YOUR INSTRUCTIONS » Set the listing down again exactly, please, apart from its pictures.
[START OF DATA PROVIDED]
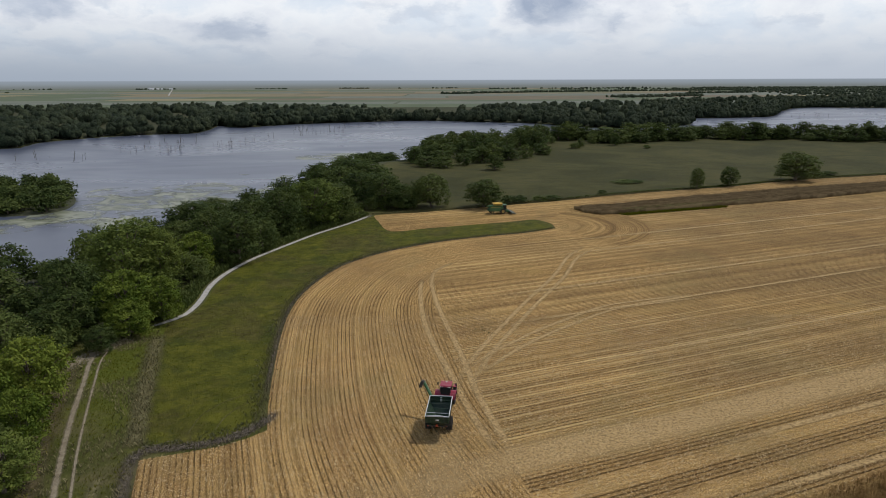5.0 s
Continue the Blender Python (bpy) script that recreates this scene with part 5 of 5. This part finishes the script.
def build_combine():
    """Faces +y."""
    c = new("combine_harvester")
    bm = bmesh.new()
    loft(bm, [[(-1.45, -3.6, 1.2), (1.45, -3.6, 1.2), (1.45, -3.6, 2.5), (1.3, -3.6, 2.75), (-1.3, -3.6, 2.75), (-1.45, -3.6, 2.5)],
              [(-1.5, -2.4, 1.0), (1.5, -2.4, 1.0), (1.5, -2.4, 2.9), (1.35, -2.4, 3.15), (-1.35, -2.4, 3.15), (-1.5, -2.4, 2.9)],
              [(-1.5, 1.3, 0.95), (1.5, 1.3, 0.95), (1.5, 1.3, 2.9), (1.35, 1.3, 3.15), (-1.35, 1.3, 3.15), (-1.5, 1.3, 2.9)]], True, True)
    part("body", bm, GREEN, c, "green body")
    for side in (-1, 1):
        for y0 in (-2.9, -1.4, 0.2):
            bm = bmesh.new()
            box(bm, (side * 1.52, y0 + 0.6, 2.0), (0.06, 1.35, 1.45), 0.04)
            part("side_panel", bm, GREEN, c)
        bm = bmesh.new()
        box(bm, (side * 1.54, -1.0, 2.62), (0.05, 4.2, 0.12), 0.01)
        part("stripe", bm, YELLOW, c, "yellow side stripe")
    bm = bmesh.new()
    outer = [rect(-1.2, 1.2, -1.8, 0.9, 3.1), rect(-1.65, 1.65, -2.3, 1.3, 3.95)]
    inner = [rect(-1.6, 1.6, -2.25, 1.25, 3.95), rect(-1.15, 1.15, -1.75, 0.85, 3.2)]
    loft(bm, outer + inner, True, True)
    tank = part("tank_extension", bm, YELLOW, c, "flared yellow grain tank extension")
    bm = bmesh.new()
    loft(bm, [rect(-1.45, 1.45, -2.1, 1.1, 3.68), rect(-0.7, 0.7, -1.2, 0.2, 4.0), rect(-0.1, 0.1, -0.6, -0.4, 4.15)], True, True)
    part("grain", bm, GRAIN, tank, "heap of yellow corn grain")
    bm = bmesh.new()
    box(bm, (0, 2.1, 2.35), (1.9, 1.5, 1.7), 0.14, 0.9)
    cab = part("cab", bm, GLASS, c, "dark glazed cab")
    bm = bmesh.new()
    box(bm, (0, 2.1, 3.3), (2.0, 1.7, 0.26), 0.1, 0.9)
    part("roof", bm, GREEN, cab, "green cab roof")
    bm = bmesh.new()
    box(bm, (0, 2.0, 1.42), (2.0, 1.5, 0.24), 0.05)
    part("platform", bm, GREEN, cab)
    bm = bmesh.new()
    loft(bm, [[(-0.75, 1.6, 0.95), (0.75, 1.6, 0.95), (0.75, 1.6, 1.75), (-0.75, 1.6, 1.75)], [(-0.8, 3.9, 0.35), (0.8, 3.9, 0.35), (0.8, 3.9, 1.05), (-0.8, 3.9, 1.05)]], True, True)
    part("feeder_house", bm, GREEN, c)
    bm = bmesh.new()
    loft(bm, [[(-3.1, 3.9, 0.3), (3.1, 3.9, 0.3), (3.1, 3.9, 1.15), (-3.1, 3.9, 1.15)], [(-3.1, 4.7, 0.25), (3.1, 4.7, 0.25), (3.1, 4.6, 0.7), (-3.1, 4.6, 0.7)]], True, True)
    head = part("corn_head", bm, HEAD, c, "wide dark corn head")
    for k in range(9):
        x = -3.04 + 0.76 * k
        bm = bmesh.new()
        bar(bm, (x, 4.5, 0.55), (x, 6.1, 0.2), 0.26, 8, 0.03)
        part("snout", bm, HEAD, head)
    for side in (-1, 1):
        wheel(c, side * 1.55, 1.3, 0.98, 0.8, YELLOW)
        wheel(c, side * 1.3, -2.7, 0.66, 0.5, YELLOW)
    bm = bmesh.new()
    bar(bm, (1.55, 0.8, 3.0), (1.75, -4.4, 3.25), 0.2, 12)
    bar(bm, (1.75, -4.4, 3.25), (1.78, -4.9, 3.0), 0.22, 12)
    bar(bm, (1.4, 0.8, 2.2), (1.5, 0.8, 3.1), 0.24, 12)
    part("unloading_auger", bm, GREEN, c, "green unloading auger folded along the body")
    bm = bmesh.new()
    box(bm, (0, -3.85, 1.5), (2.2, 0.6, 0.9), 0.08, 0.8)
    part("chopper", bm, GREEN, c)
    bm = bmesh.new()
    for x in (-1.2, -0.8):
        bar(bm, (x, 2.7, 0.5), (x, 2.2, 1.5), 0.03, 6)
    for k in range(4):
        bar(bm, (-1.2, 2.65 - 0.12 * k, 0.6 + 0.25 * k), (-0.8, 2.65 - 0.12 * k, 0.6 + 0.25 * k), 0.03, 6)
    part("ladder", bm, BLACK, c)
    return tagged(c, "green combine harvester with yellow grain tank cutting corn", "combine harvester")


cart = build_grain_cart()
cart.matrix_basis = pose(0.22, 83.6, 0.08, 0, 0, -5.5)
tractor = build_tractor()
tractor.matrix_basis = pose(1.25, 91.5, 0.08, 0, 0, -9)
combine = build_combine()
combine.matrix_basis = pose(21.8, 240.0, 0.02, 0, 0, -82)


def build_farmstead():
    """Sheds and houses far out on the plain."""
    wall = simple_material("white_boards", (0.62, 0.62, 0.60), (0.74, 0.74, 0.72), 0.3, 0.8, 0.0)
    roof = simple_material("grey_sheet_roof", (0.30, 0.31, 0.33), (0.42, 0.43, 0.45), 0.3, 0.6, 0.0)
    for x, y, w, l, h in ((-1960, 4500, 16, 30, 7), (-1925, 4520, 12, 14, 6), (-1985, 4560, 18, 40, 8), (-1880, 4480, 10, 12, 6), (-1840, 4530, 14, 24, 7)):
        z = WATER_Z + 3.1
        barn = new("farm_building")
        bm = bmesh.new()
        box(bm, (0, 0, h / 2), (l, w, h), 0.0)
        part("wall", bm, wall, barn)
        bm = bmesh.new()
        loft(bm, [[(-l / 2 - 0.5, -w / 2 - 0.5, h), (-l / 2 - 0.5, w / 2 + 0.5, h), (-l / 2 - 0.5, 0, h * 1.5)], [(l / 2 + 0.5, -w / 2 - 0.5, h), (l / 2 + 0.5, w / 2 + 0.5, h), (l / 2 + 0.5, 0, h * 1.5)]], True, True)
        part("roof", bm, roof, barn, "grey sheet metal roof")
        bm = bmesh.new()
        box(bm, (0, -w / 2 - 0.05, h * 0.3), (l * 0.18, 0.1, h * 0.6), 0.0)
        part("door", bm, roof, barn)
        barn.matrix_basis = pose(x, y, z, 0, 0, 12)
        tagged(barn, "white farm building with grey metal roof on the plain", "farm building", "buildings of the far farm")


build_farmstead()
for template in NEAR_TREES + BANK_TREES + BUSHES + MID_TREES:
    drop_template(template)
[END OF DATA PROVIDED]
WRITTEN RESPONSE »
5.0 s
Continue the Blender Python (bpy) script that recreates this scene with part 5 of 5. This part finishes the script.
def build_combine():
    """Faces +y."""
    c = new("combine_harvester")
    bm = bmesh.new()
    loft(bm, [[(-1.45, -3.6, 1.2), (1.45, -3.6, 1.2), (1.45, -3.6, 2.5), (1.3, -3.6, 2.75), (-1.3, -3.6, 2.75), (-1.45, -3.6, 2.5)],
              [(-1.5, -2.4, 1.0), (1.5, -2.4, 1.0), (1.5, -2.4, 2.9), (1.35, -2.4, 3.15), (-1.35, -2.4, 3.15), (-1.5, -2.4, 2.9)],
              [(-1.5, 1.3, 0.95), (1.5, 1.3, 0.95), (1.5, 1.3, 2.9), (1.35, 1.3, 3.15), (-1.35, 1.3, 3.15), (-1.5, 1.3, 2.9)]], True, True)
    part("body", bm, GREEN, c, "green body")
    for side in (-1, 1):
        for y0 in (-2.9, -1.4, 0.2):
            bm = bmesh.new()
            box(bm, (side * 1.52, y0 + 0.6, 2.0), (0.06, 1.35, 1.45), 0.04)
            part("side_panel", bm, GREEN, c)
        bm = bmesh.new()
        box(bm, (side * 1.54, -1.0, 2.62), (0.05, 4.2, 0.12), 0.01)
        part("stripe", bm, YELLOW, c, "yellow side stripe")
    bm = bmesh.new()
    outer = [rect(-1.2, 1.2, -1.8, 0.9, 3.1), rect(-1.65, 1.65, -2.3, 1.3, 3.95)]
    inner = [rect(-1.6, 1.6, -2.25, 1.25, 3.95), rect(-1.15, 1.15, -1.75, 0.85, 3.2)]
    loft(bm, outer + inner, True, True)
    tank = part("tank_extension", bm, YELLOW, c, "flared yellow grain tank extension")
    bm = bmesh.new()
    loft(bm, [rect(-1.45, 1.45, -2.1, 1.1, 3.68), rect(-0.7, 0.7, -1.2, 0.2, 4.0), rect(-0.1, 0.1, -0.6, -0.4, 4.15)], True, True)
    part("grain", bm, GRAIN, tank, "heap of yellow corn grain")
    bm = bmesh.new()
    box(bm, (0, 2.1, 2.35), (1.9, 1.5, 1.7), 0.14, 0.9)
    cab = part("cab", bm, GLASS, c, "dark glazed cab")
    bm = bmesh.new()
    box(bm, (0, 2.1, 3.3), (2.0, 1.7, 0.26), 0.1, 0.9)
    part("roof", bm, GREEN, cab, "green cab roof")
    bm = bmesh.new()
    box(bm, (0, 2.0, 1.42), (2.0, 1.5, 0.24), 0.05)
    part("platform", bm, GREEN, cab)
    bm = bmesh.new()
    loft(bm, [[(-0.75, 1.6, 0.95), (0.75, 1.6, 0.95), (0.75, 1.6, 1.75), (-0.75, 1.6, 1.75)], [(-0.8, 3.9, 0.35), (0.8, 3.9, 0.35), (0.8, 3.9, 1.05), (-0.8, 3.9, 1.05)]], True, True)
    part("feeder_house", bm, GREEN, c)
    bm = bmesh.new()
    loft(bm, [[(-3.1, 3.9, 0.3), (3.1, 3.9, 0.3), (3.1, 3.9, 1.15), (-3.1, 3.9, 1.15)], [(-3.1, 4.7, 0.25), (3.1, 4.7, 0.25), (3.1, 4.6, 0.7), (-3.1, 4.6, 0.7)]], True, True)
    head = part("corn_head", bm, HEAD, c, "wide dark corn head")
    for k in range(9):
        x = -3.04 + 0.76 * k
        bm = bmesh.new()
        bar(bm, (x, 4.5, 0.55), (x, 6.1, 0.2), 0.26, 8, 0.03)
        part("snout", bm, HEAD, head)
    for side in (-1, 1):
        wheel(c, side * 1.55, 1.3, 0.98, 0.8, YELLOW)
        wheel(c, side * 1.3, -2.7, 0.66, 0.5, YELLOW)
    bm = bmesh.new()
    bar(bm, (1.55, 0.8, 3.0), (1.75, -4.4, 3.25), 0.2, 12)
    bar(bm, (1.75, -4.4, 3.25), (1.78, -4.9, 3.0), 0.22, 12)
    bar(bm, (1.4, 0.8, 2.2), (1.5, 0.8, 3.1), 0.24, 12)
    part("unloading_auger", bm, GREEN, c, "green unloading auger folded along the body")
    bm = bmesh.new()
    box(bm, (0, -3.85, 1.5), (2.2, 0.6, 0.9), 0.08, 0.8)
    part("chopper", bm, GREEN, c)
    bm = bmesh.new()
    for x in (-1.2, -0.8):
        bar(bm, (x, 2.7, 0.5), (x, 2.2, 1.5), 0.03, 6)
    for k in range(4):
        bar(bm, (-1.2, 2.65 - 0.12 * k, 0.6 + 0.25 * k), (-0.8, 2.65 - 0.12 * k, 0.6 + 0.25 * k), 0.03, 6)
    part("ladder", bm, BLACK, c)
    return tagged(c, "green combine harvester with yellow grain tank cutting corn", "combine harvester")


cart = build_grain_cart()
cart.matrix_basis = pose(0.22, 83.6, 0.08, 0, 0, -5.5)
tractor = build_tractor()
tractor.matrix_basis = pose(1.25, 91.5, 0.08, 0, 0, -9)
combine = build_combine()
combine.matrix_basis = pose(21.8, 240.0, 0.02, 0, 0, -82)


def build_farmstead():
    """Sheds and houses far out on the plain."""
    wall = simple_material("white_boards", (0.62, 0.62, 0.60), (0.74, 0.74, 0.72), 0.3, 0.8, 0.0)
    roof = simple_material("grey_sheet_roof", (0.30, 0.31, 0.33), (0.42, 0.43, 0.45), 0.3, 0.6, 0.0)
    for x, y, w, l, h in ((-1960, 4500, 16, 30, 7), (-1925, 4520, 12, 14, 6), (-1985, 4560, 18, 40, 8), (-1880, 4480, 10, 12, 6), (-1840, 4530, 14, 24, 7)):
        z = WATER_Z + 3.1
        barn = new("farm_building")
        bm = bmesh.new()
        box(bm, (0, 0, h / 2), (l, w, h), 0.0)
        part("wall", bm, wall, barn)
        bm = bmesh.new()
        loft(bm, [[(-l / 2 - 0.5, -w / 2 - 0.5, h), (-l / 2 - 0.5, w / 2 + 0.5, h), (-l / 2 - 0.5, 0, h * 1.5)], [(l / 2 + 0.5, -w / 2 - 0.5, h), (l / 2 + 0.5, w / 2 + 0.5, h), (l / 2 + 0.5, 0, h * 1.5)]], True, True)
        part("roof", bm, roof, barn, "grey sheet metal roof")
        bm = bmesh.new()
        box(bm, (0, -w / 2 - 0.05, h * 0.3), (l * 0.18, 0.1, h * 0.6), 0.0)
        part("door", bm, roof, barn)
        barn.matrix_basis = pose(x, y, z, 0, 0, 12)
        tagged(barn, "white farm building with grey metal roof on the plain", "farm building", "buildings of the far farm")


build_farmstead()
for template in NEAR_TREES + BANK_TREES + BUSHES + MID_TREES:
    drop_template(template)